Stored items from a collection

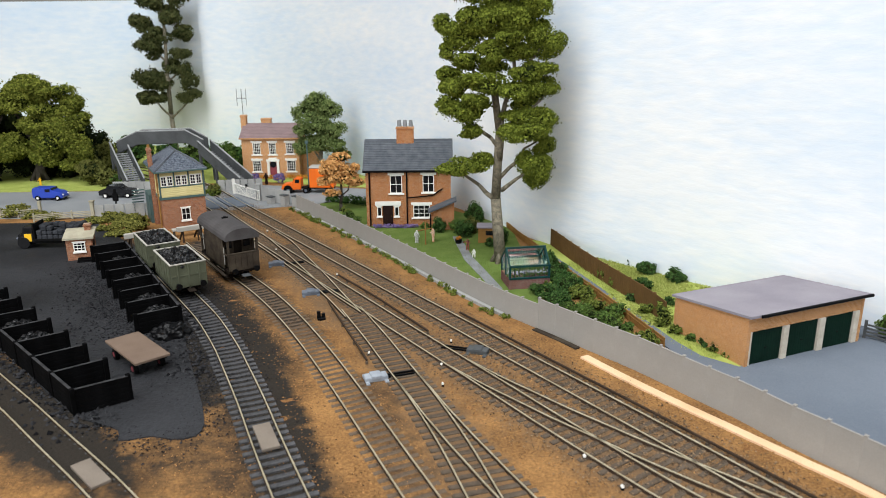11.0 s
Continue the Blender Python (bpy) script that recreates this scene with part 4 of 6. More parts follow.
shrubbery("dark green shrubs behind the grey fence", ((9.3, 64.6), (12.0, 58.4)), 7, 0.7, 1.25, LEAF_DARK, 41)
shrubbery("mid-green shrubs behind the grey fence", ((11.2, 59.8), (14.6, 54.2)), 7, 0.8, 1.3, LEAF_MID, 42)
shrubbery("tall dark shrubs between greenhouse and low fence", ((10.9, 70.5), (12.4, 64.4)), 6, 0.8, 1.25, LEAF_DARK, 43)
shrubbery("yellow-green shrubs along the low fence", ((12.2, 65.2), (14.2, 59.2)), 5, 0.55, 0.9, LEAF_LIME, 44)
shrubbery("lime green shrubs at the end of the lane", ((14.8, 54.2), (16.2, 50.8)), 4, 0.6, 0.85, LEAF_LIME, 45)
for i, (x, y, r, h, m, lab) in enumerate([
    (21.0, 73.7, 1.1, 1.9, LEAF_DARK, "dark green shrub on the rough grass"), (21.0, 70.2, 1.2, 1.6, LEAF_DARK, "dark green shrub on the rough grass"), (23.4, 68.0, 1.2, 1.6, LEAF_DARK, "dark green shrub against the painted wall"), (19.6, 65.6, 1.0, 1.4, LEAF_DARK, "dark green shrub beside the timber fence"), (20.9, 61.2, 0.55, 1.0, LEAF_DARK, "small dark shrub by the garage"),
    (16.4, 68.6, 0.8, 1.4, LEAF_LIME, "lime green bush along the back lane"), (17.2, 66.3, 0.8, 1.5, LEAF_LIME, "lime green bush along the back lane"), (17.6, 62.4, 0.65, 0.9, LEAF_DARK, "low dark bush along the back lane"), (18.2, 59.3, 0.75, 1.2, LEAF_LIME, "lime green bush along the back lane"), (18.7, 56.6, 0.9, 1.9, LEAF_LIME, "lime green bush at the garage corner"),
    (19.3, 54.6, 0.6, 0.9, LEAF_LIME, "low bush against the garage wall"), (20.3, 53.2, 0.5, 0.8, LEAF_MID, "low bush against the garage wall"), (20.9, 52.0, 0.5, 0.8, LEAF_DARK, "low bush against the garage wall"), (21.3, 51.0, 0.6, 0.9, LEAF_LIME, "low bush against the garage wall"), (22.0, 50.0, 0.5, 0.6, LEAF_LIME, "low bush against the garage wall"),
    (13.2, 63.5, 0.8, 1.2, LEAF_LIME, "yellow-green bush beside the low fence"), (12.5, 67.0, 0.8, 1.5, LEAF_LIME, "yellow-green bush beside the low fence"), (14.6, 56.8, 0.9, 1.2, LEAF_LIME, "lime green bush by the lane's end"), (15.4, 55.1, 0.7, 1.0, LEAF_MID, "green bush by the lane's end"),
    (11.3, 70.6, 1.0, 2.6, LEAF_DARK, "tall dark shrub beside the greenhouse"), (11.0, 67.8, 0.9, 1.7, LEAF_DARK, "dark shrub beside the greenhouse"), (10.3, 65.9, 0.6, 0.9, LEAF_LIME, "yellow-green tuft by the greenhouse"),
    (2.6, 85.8, 1.3, 2.3, LEAF_DARK, "dark garden shrub by the house"), (3.8, 87.8, 1.3, 2.6, LEAF_OLIVE, "olive garden shrub by the shed"), (4.3, 93.0, 1.4, 3.0, LEAF_DARK, "tall dark shrub behind the shed"), (1.9, 88.3, 1.0, 1.8, LEAF_MID, "green shrub at the house corner"), (7.4, 82.0, 0.9, 2.2, LEAF_DARK, "dark shrub behind the tall tree"), (5.6, 81.6, 0.7, 1.1, LEAF_DARK, "small dark shrub by the shed"),
    (-0.6, 88.5, 1.1, 1.9, LEAF_DARK, "round dark shrub before the house"), (-2.4, 90.4, 0.7, 0.9, LEAF_MID, "low shrub under the window"), (-12.9, 94.5, 1.0, 1.6, LEAF_MID, "green shrub at the garden fence"), (-11.4, 91.2, 0.9, 1.6, LEAF_MID, "green shrub at the garden fence"), (-13.6, 97.6, 0.8, 1.4, LEAF_LIME, "light green shrub at the garden fence"),
    (12.0, 70.2, 1.2, 1.6, LEAF_DARK, "dark spreading shrub behind the greenhouse"), (12.8, 66.4, 1.1, 1.6, LEAF_MID, "broad dark shrub between greenhouse and low fence"), (14.9, 58.0, 1.25, 1.5, LEAF_MID, "broad green shrub beside the low fence"), (16.5, 53.4, 0.9, 1.1, LEAF_LIME, "lime green shrub at the low fence's end"), (13.6, 63.2, 0.9, 1.6, LEAF_LIME, "yellow-green shrub against the low fence"),
    (36.5, 53.2, 1.2, 2.4, LEAF_MID, "green bush beyond the dark fence"), (38.6, 51.2, 1.2, 2.3, LEAF_LIME, "green bush beyond the dark fence")]):
    bush((x, y), r, h, m, lab, 50 + i)
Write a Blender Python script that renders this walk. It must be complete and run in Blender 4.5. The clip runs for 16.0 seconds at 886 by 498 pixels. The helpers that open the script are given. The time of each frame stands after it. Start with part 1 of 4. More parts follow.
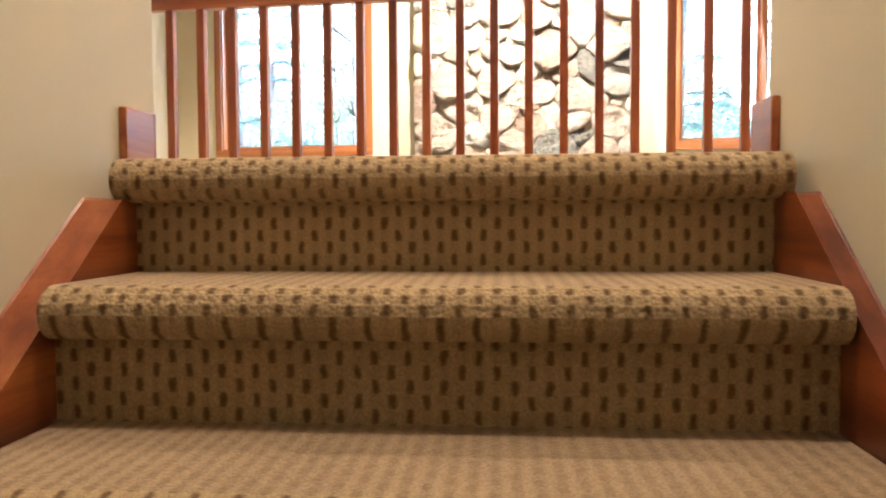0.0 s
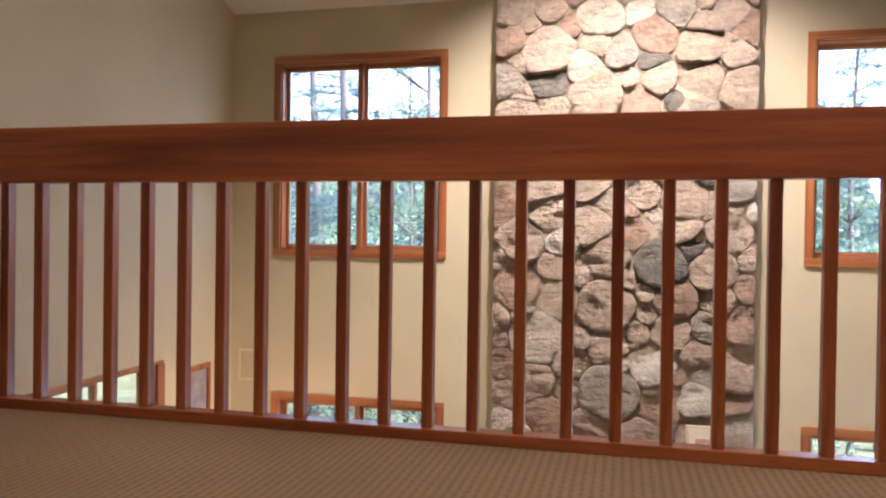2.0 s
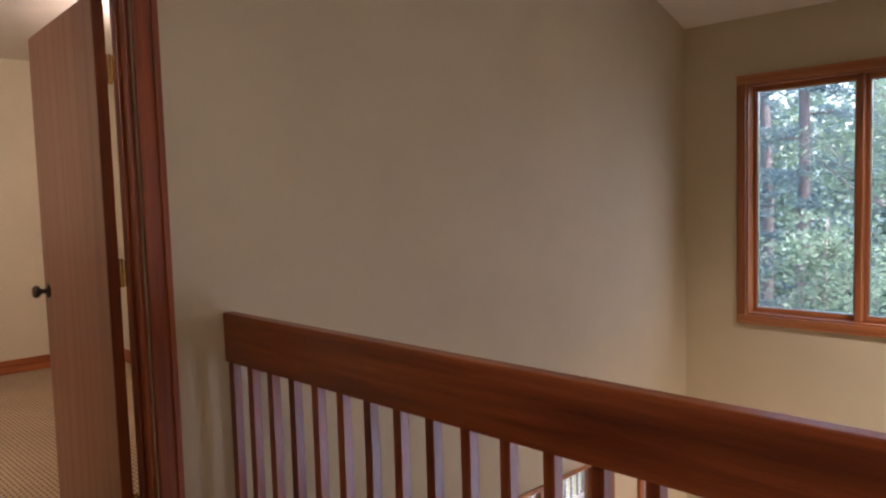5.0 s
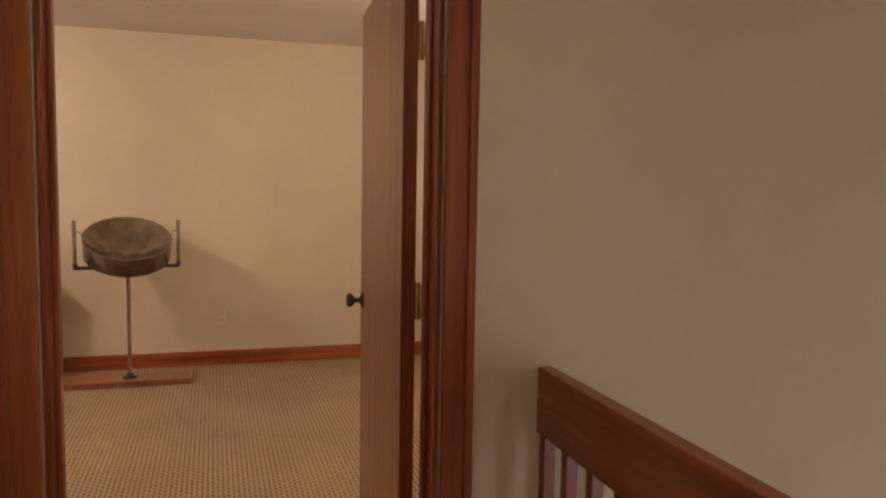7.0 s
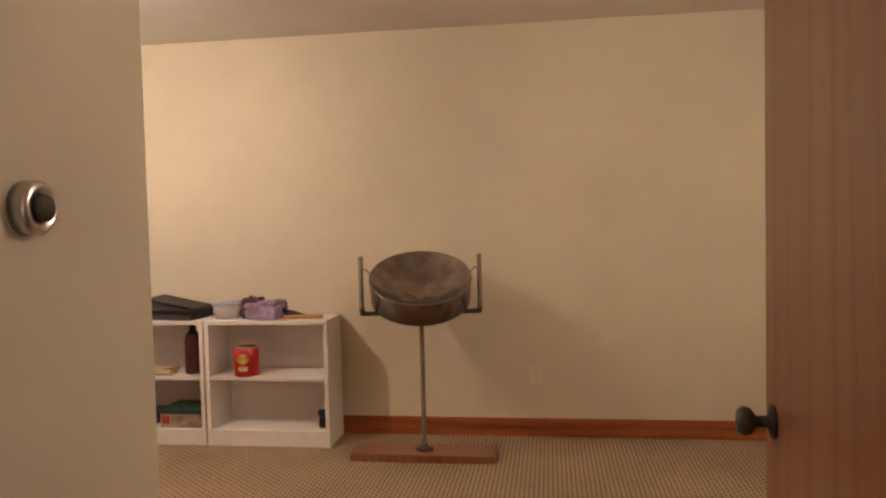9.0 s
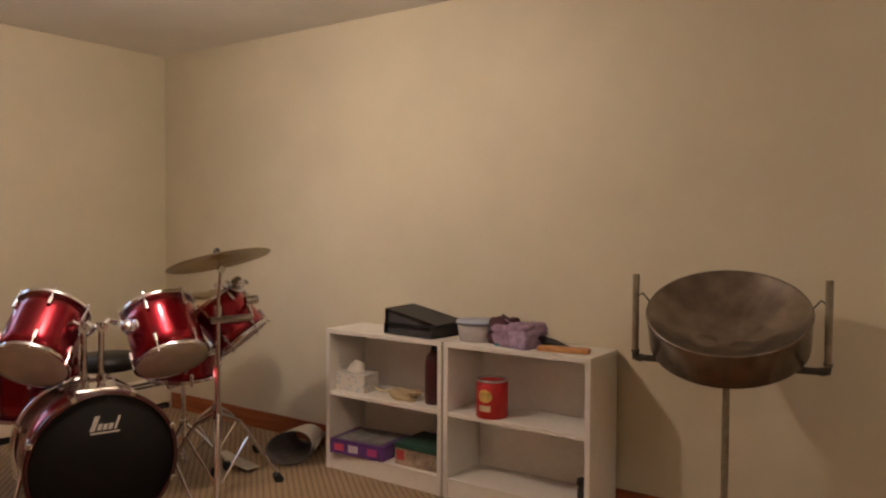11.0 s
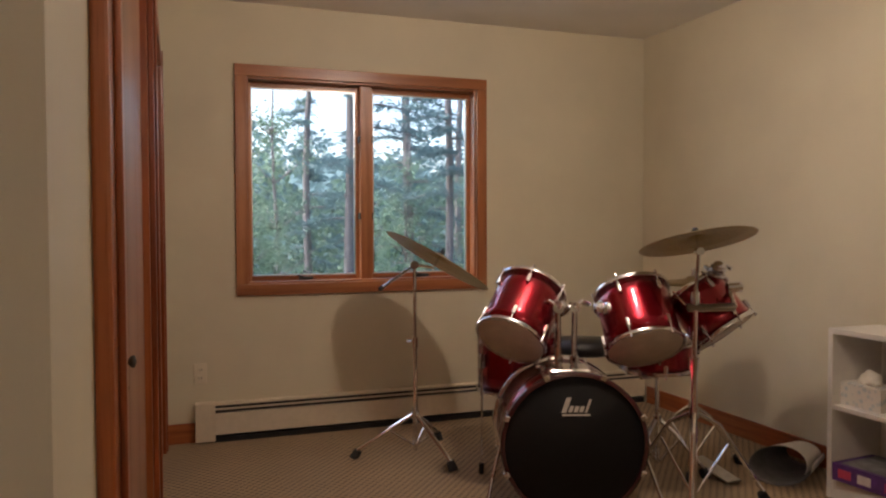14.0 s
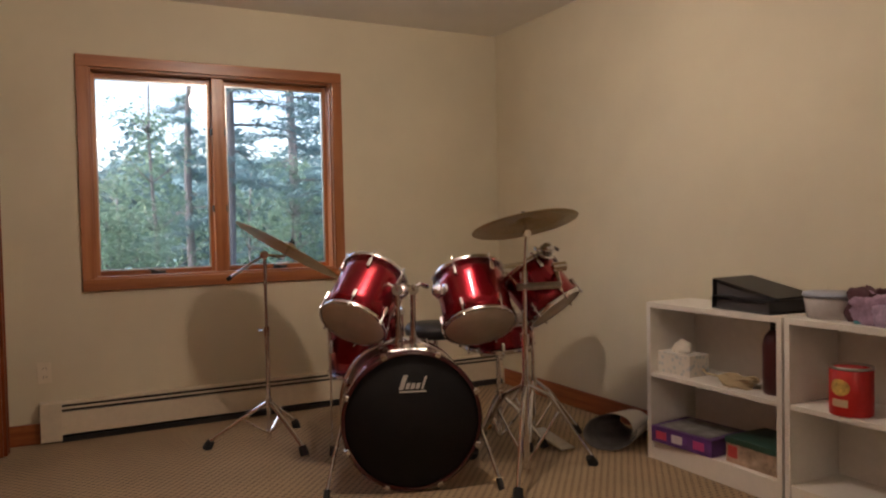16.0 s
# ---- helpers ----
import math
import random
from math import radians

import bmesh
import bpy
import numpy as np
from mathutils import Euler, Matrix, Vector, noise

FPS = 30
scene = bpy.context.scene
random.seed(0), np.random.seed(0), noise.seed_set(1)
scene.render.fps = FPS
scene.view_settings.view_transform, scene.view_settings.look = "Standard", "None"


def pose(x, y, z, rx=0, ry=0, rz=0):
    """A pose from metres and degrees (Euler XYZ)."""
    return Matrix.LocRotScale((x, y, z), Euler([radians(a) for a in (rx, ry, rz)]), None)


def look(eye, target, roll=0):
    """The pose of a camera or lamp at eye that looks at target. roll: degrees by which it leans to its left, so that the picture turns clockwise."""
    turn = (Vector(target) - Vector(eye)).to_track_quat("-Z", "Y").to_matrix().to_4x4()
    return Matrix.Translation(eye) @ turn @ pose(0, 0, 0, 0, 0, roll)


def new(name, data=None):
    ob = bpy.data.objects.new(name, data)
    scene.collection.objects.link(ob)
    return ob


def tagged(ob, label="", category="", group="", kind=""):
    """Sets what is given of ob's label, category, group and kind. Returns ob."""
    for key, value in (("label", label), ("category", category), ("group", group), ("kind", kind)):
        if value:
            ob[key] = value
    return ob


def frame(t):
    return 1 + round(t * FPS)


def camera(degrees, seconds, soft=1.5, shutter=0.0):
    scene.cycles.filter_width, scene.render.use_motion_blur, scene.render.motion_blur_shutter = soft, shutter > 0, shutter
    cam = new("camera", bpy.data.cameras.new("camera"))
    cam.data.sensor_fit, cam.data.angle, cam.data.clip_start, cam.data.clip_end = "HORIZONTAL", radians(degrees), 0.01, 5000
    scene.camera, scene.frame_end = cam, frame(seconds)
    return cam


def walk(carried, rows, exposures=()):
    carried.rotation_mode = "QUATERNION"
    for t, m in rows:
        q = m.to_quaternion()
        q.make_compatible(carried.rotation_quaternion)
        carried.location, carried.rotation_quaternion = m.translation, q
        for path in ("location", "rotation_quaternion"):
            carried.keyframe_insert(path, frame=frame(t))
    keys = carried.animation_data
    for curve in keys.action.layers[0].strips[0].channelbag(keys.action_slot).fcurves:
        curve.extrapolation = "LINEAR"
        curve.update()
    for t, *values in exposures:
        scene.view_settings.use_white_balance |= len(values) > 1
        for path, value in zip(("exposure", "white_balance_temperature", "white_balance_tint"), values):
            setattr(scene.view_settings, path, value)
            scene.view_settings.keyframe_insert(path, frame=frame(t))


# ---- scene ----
cam = camera(61.0, 16.0, soft=2.2)
PATH = [
    (0, (0.275, -1.754, -0.097), (-0.003, 0.225, -0.183), -0.3),
    (0.5, (0.222, -1.525, 0.068), (-0.096, 0.448, -0.016), 0.0),
    (1, (0.164, -1.314, 0.249), (-0.183, 0.655, 0.182), 0.6),
    (1.5, (0.14, -1.1, 0.409), (-0.252, 0.86, 0.366), 0.7),
    (2, (0.084, -0.941, 0.564), (-0.382, 1.004, 0.544), 0.8),
    (2.5, (0.042, -0.784, 0.691), (-0.523, 1.134, 0.674), 0.4),
    (3, (-0.054, -0.631, 0.802), (-0.755, 1.241, 0.767), 0.3),
    (3.5, (-0.185, -0.513, 0.925), (-1.046, 1.29, 0.842), 0.8),
    (4, (-0.297, -0.381, 1.03), (-1.342, 1.319, 0.897), 0.0),
    (4.5, (-0.402, -0.281, 1.181), (-1.64, 1.281, 1.014), -0.9),
    (5, (-0.469, -0.189, 1.326), (-1.899, 1.201, 1.174), -1.7),
    (7.5, (-1.429, 0.362, 1.395), (-3.385, 0.741, 1.219), 1.1),
    (8, (-1.764, 0.403, 1.378), (-3.75, 0.578, 1.218), 0.4),
    (8.5, (-2.15, 0.437, 1.353), (-4.146, 0.385, 1.228), -0.7),
    (11, (-3.806, 0.433, 1.311), (-5.445, -0.712, 1.24), 0.3),
    (11.5, (-3.959, 0.306, 1.32), (-5.445, -1.028, 1.218), 1.0),
    (12, (-3.997, 0.208, 1.286), (-5.315, -1.293, 1.19), 1.0),
    (12.5, (-4.056, 0.131, 1.249), (-5.158, -1.536, 1.174), 0.3),
    (13, (-4.065, 0.13, 1.244), (-4.94, -1.667, 1.184), -1.0),
    (13.5, (-4.039, 0.143, 1.215), (-4.772, -1.717, 1.168), -1.0),
    (14, (-4.03, 0.168, 1.193), (-4.7, -1.715, 1.133), -0.2),
    (14.5, (-4.055, 0.215, 1.182), (-4.698, -1.677, 1.109), 0.3),
    (15, (-4.066, 0.28, 1.171), (-4.761, -1.594, 1.102), 0.4),
    (15.5, (-4.126, 0.337, 1.151), (-4.902, -1.506, 1.088), -0.2),
    (16, (-4.223, 0.379, 1.131), (-5.139, -1.398, 1.067), -1.2),
]
EXPOSURES = [(0, 4.8, 6000, 11), (0.5, 4.7, 5800, 13), (1, 4.2, 5850, 15), (1.5, 3.9, 6000, 19), (2, 3.48, 6050, 23), (3, 2.98, 6100, 26), (4, 2.86, 6050, 28), (5, 2.98, 6200, 28),
             (7.5, 3.08, 6950, 26), (8.5, 3.05, 6750, 24), (11, 2.42, 6400, 18), (12, 2.25, 6300, 17), (13, 2.15, 6250, 17), (16, 2.15, 6250, 17)]
walk(cam, [(t, look(eye, target, roll)) for t, eye, target, roll in PATH], EXPOSURES)

# ---- world, sun, lamps ----
world = bpy.data.worlds.new("sky")
world.use_nodes = True
scene.world = world
wn = world.node_tree.nodes
sky = wn.new("ShaderNodeTexSky")
sky.sky_type = "NISHITA"
sky.sun_disc = False
sky.sun_elevation, sky.sun_rotation = radians(55), radians(95)
sky.air_density, sky.dust_density, sky.ozone_density = 1.0, 4.0, 1.0
world.node_tree.links.new(sky.outputs[0], wn["Background"].inputs[0])
wn["Background"].inputs[1].default_value = 0.15


def lamp(name, kind, place, target, energy, colour, size=0.1, angle=120, blend=0.6):
    data = bpy.data.lights.new(name, kind)
    data.energy, data.color = energy, colour
    if kind == "AREA":
        data.shape, data.size = "DISK", size
    elif kind == "SUN":
        data.angle = radians(size)
    else:
        data.shadow_soft_size = size
    if kind == "SPOT":
        data.spot_size, data.spot_blend = radians(angle), blend
    ob = new(name, data)
    ob.matrix_world = look(place, target)
    return ob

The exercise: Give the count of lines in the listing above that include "Blender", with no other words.

Answer to this task: 2